我有个黑爸爸,其实他并不是天生就黑。晚我爸爸当年刚来深圳时的照片(这是一张1980年春节的照片),就知道爸爸原来并不是很黑。瞧!我爸爸(左手端酒杯的那个中年人)笑得多开心。那时我家十分简陋。铁皮、木板和一些竹子搭建的房子,屋内简单的摆设一览无余,房子大致可分为两个部分:左边是大厅、厨房;右边是卧室。
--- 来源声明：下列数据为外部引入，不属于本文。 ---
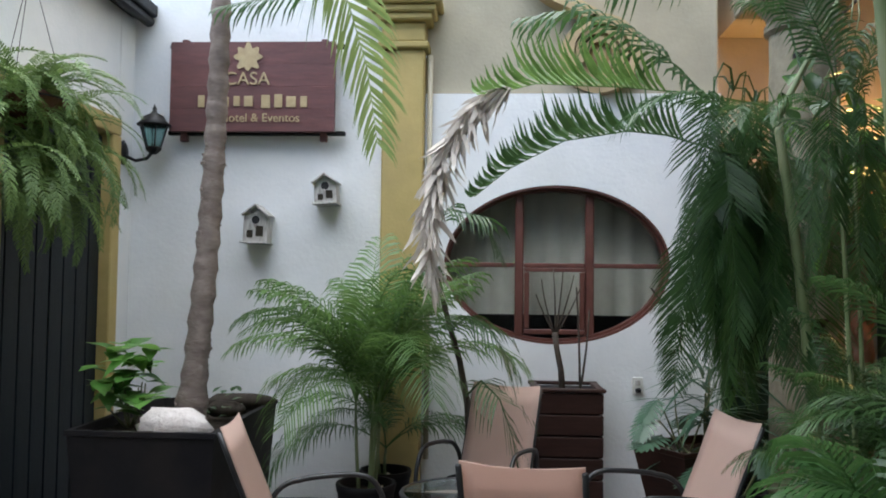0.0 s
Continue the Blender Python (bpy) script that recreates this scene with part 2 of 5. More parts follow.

它们中间仅仅只用一窗帘布隔开来,生活虽然清苦,但爸妈却以苦为乐,照片中洋溢的欢声笑语至今还能感染我们。
那年深圳特区刚刚成立,深圳建设也刚开始起步,作为深圳的开荒牛,爸爸也在为深圳贡献着自己的力量。爸爸当时是在松坪山工作的推土工人。整天在工地上忙碌着,顶着炎炎烈日放炮、炸山、推土、维修推土车……
日复一日,年复一年,就这样爸爸和其他建设者辛苦了十几年,深圳也越来越漂亮。而爸爸最大的变化就是越来越黑了(只要看过我爸爸八九年在工地上照的照片,不用我讲你也能看到他的变化),爸爸的皮肤晒得紫黑紫黑的,黑得冒油,有些地方都已脱落了一层皮。
现在的松坪山已是高楼林立。每次路过绿草如茵、繁花似锦的松坪山时,我都会感到由衷的自豪,因为松坪山的繁华有我的“黑爸爸”的一份功劳。